Uh oh. Say it isn’t so: Celebs really are like us — at least when it comes to wanting to do all they can to get their kids into good colleges. But Felicity Huffman, Lori Loughlin and numerous others went a little too far. Okay, maybe a lot too far.
This is big, people. We are talking celebs and CEOs, for crissakes. Several well-known actors and a bunch of high-powered Hollywood execs are among 50 people currently charged in a nationwide college admissions cheating and fraud scam. This comes from court records unsealed on Tuesday in Boston in a federal court; the records included 200 pages of charging documents.
Huffman is already allegedly in custody, according to Page Six and TMZ.
The high-profile people indicted allegedly offered — and paid — bribes of up to $6 million to get their kids accepted into a slew of elite colleges. Yale, Georgetown and Stanford are some of the institutions involved, according to federal prosecutors.
ABC News reported that the indictment papers read:
“Beginning in or about 2011, and continuing through the present, the defendants — principally individuals whose high-school age children were applying to college — conspired with others to use bribery and other forms of fraud to facilitate their children’s admission to colleges and universities in the District of Massachusetts and elsewhere, including Yale University, Stanford University, the University of Texas, the University of Southern California, and the University of Southern California Los Angeles.”
The students — in most of the cases — were unaware that their admission to their colleges of choice were contingent on bribe money. Ugh.
Desperate Housewives’ Huffman must have been really, um, desperate. According to these documents, she made a “purported charitable contribution of $15,000… to participate in the college entrance exam cheating scheme on behalf of her eldest daughter.” Felicity, noooooooo.
We are dying to know if William H. Macy of Shameless (ahem), Huffman’s husband, knew about this scheme. Macy had referred to the college admissions process as “stressful” in an interview with Parade only two months before Huffman was charged with fraud.
“Huffman later made arrangements to pursue the scheme a second time, for her younger daughter, before deciding not to do so,” according to the federal court documents. Federal agents secretly taped phone calls between Huffman and a cooperating witness, the documents also reveal.
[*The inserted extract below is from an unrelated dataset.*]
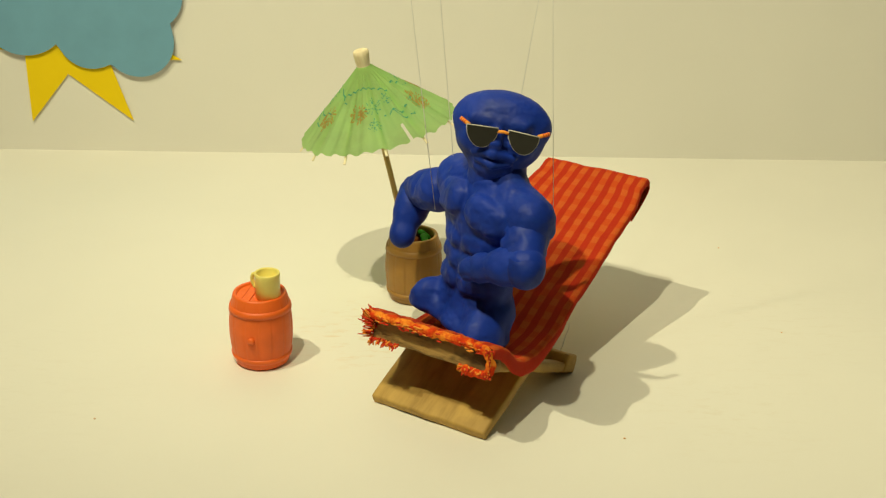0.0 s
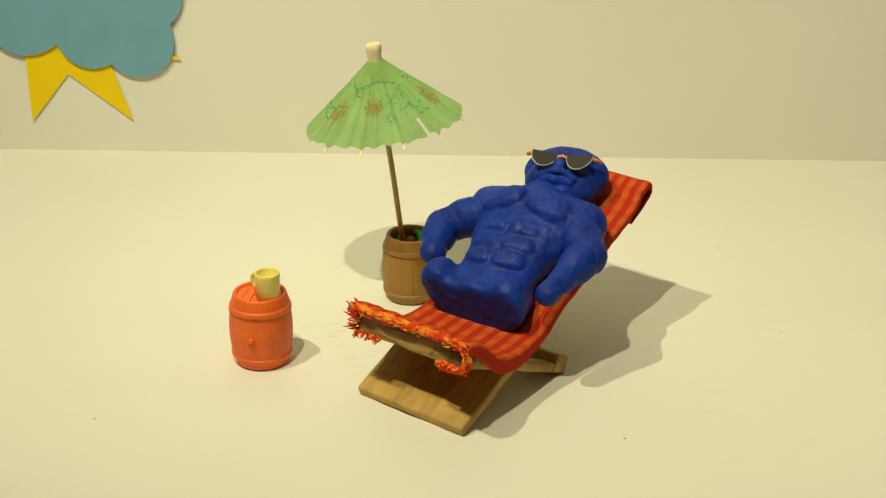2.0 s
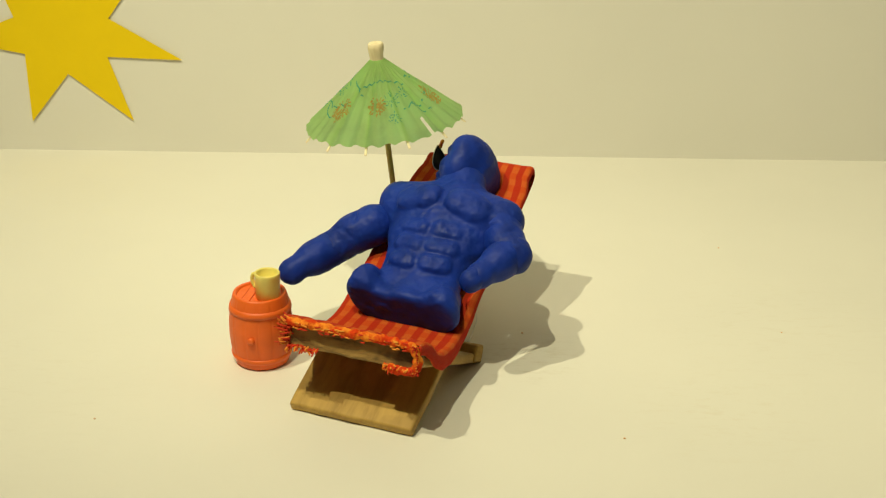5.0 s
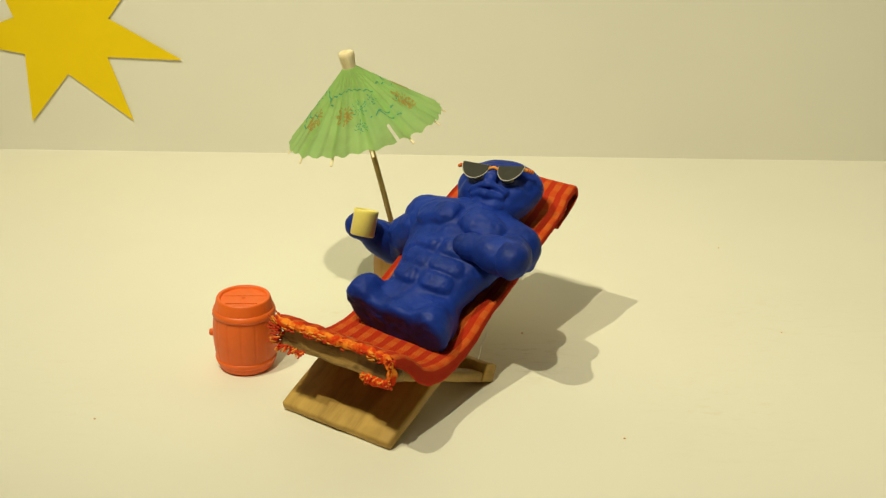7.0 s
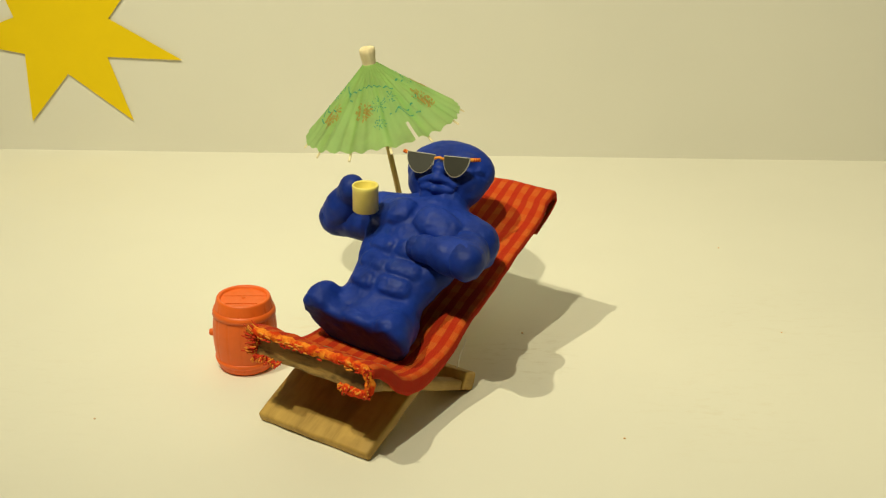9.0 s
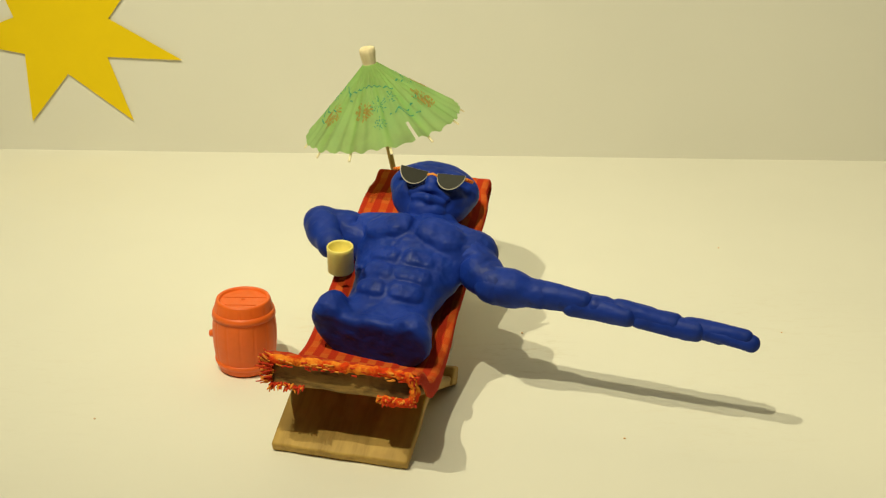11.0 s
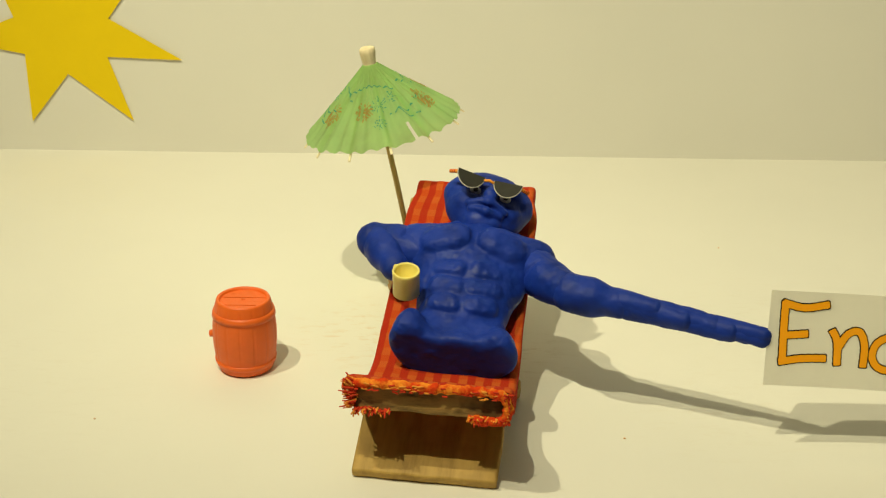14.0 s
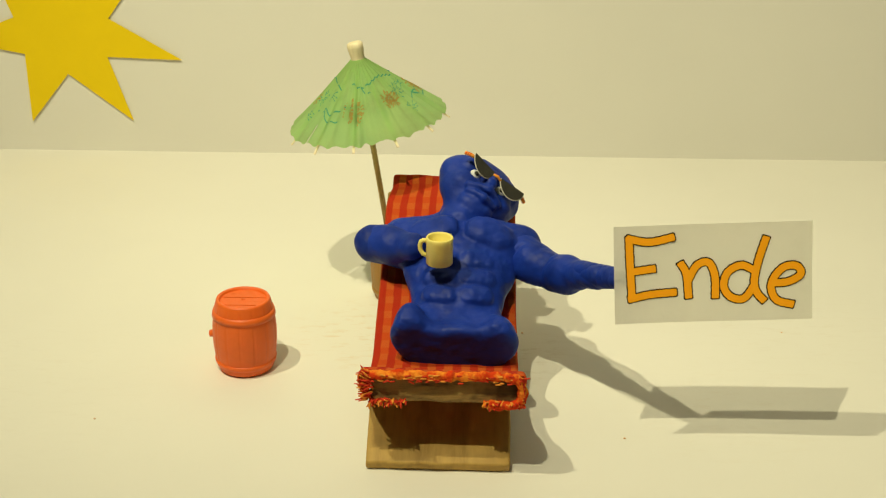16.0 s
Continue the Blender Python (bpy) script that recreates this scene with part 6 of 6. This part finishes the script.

Lori Loughlin — known perhaps best for her role as sweet Aunt Becky on Full House — and husband, designer Mossimo Giannulli “agreed to pay bribes totaling $500,000 in exchange for having their two daughters designated as recruits to the USC crew team — despite the fact that they did not participate in crew — thereby facilitating their admission to USC.”
Federal agents were able to get their hands on emails from Loughlin that indicated her involvement in the fraud, according to the court documents.
We’re wondering if it was before — or after — the Loughlin-Giannulli daughters were handed crew team shirts and oars (surprise, girls!) that they figured out their parents had been up to no good. Yikes.
Twitter is ablaze with disgusted and shocked fans.
Imagine being William H. Macy, Felicity Huffman or Lori Loughlin, multimillionaires with vast networks of resources for your kid that are effective and legal, and you still feel the need to cheat the system to get your kid into college.
Zero sympathy here. None.
— Charlotte Clymer 🇺🇦 (@cmclymer) March 12, 2019
I didn't wake up this morning thinking Felicity Huffman and Lori Loughlin would be charged for a crime before Donald Trump Jr. and Jared Kushner. Why is 2019 so weird?
— Christopher Bouzy (spoutible.com/cbouzy) (@cbouzy) March 12, 2019
https://twitter.com/kvanaren/status/1105492176602058753
https://twitter.com/markamlz/status/1105503382226132992
If you see me on the street today, staring off into the distance, I am 100% thinking about Felicity Huffman and Lori Loughlin
— Carey O'Donnell (@ecareyo) March 12, 2019
Ruh roh indeed. Allegedly there were three cooperating witnesses who helped the feds build their case against this unexpected Hollywood crime ring. One witness is a founder of the nonprofit Key Worldwide Foundation. Another served as college exam prep director at an academy in Bradenton, Florida, the court documents alleged.
Expect to hear more (possibly a lot more) on this breaking news story.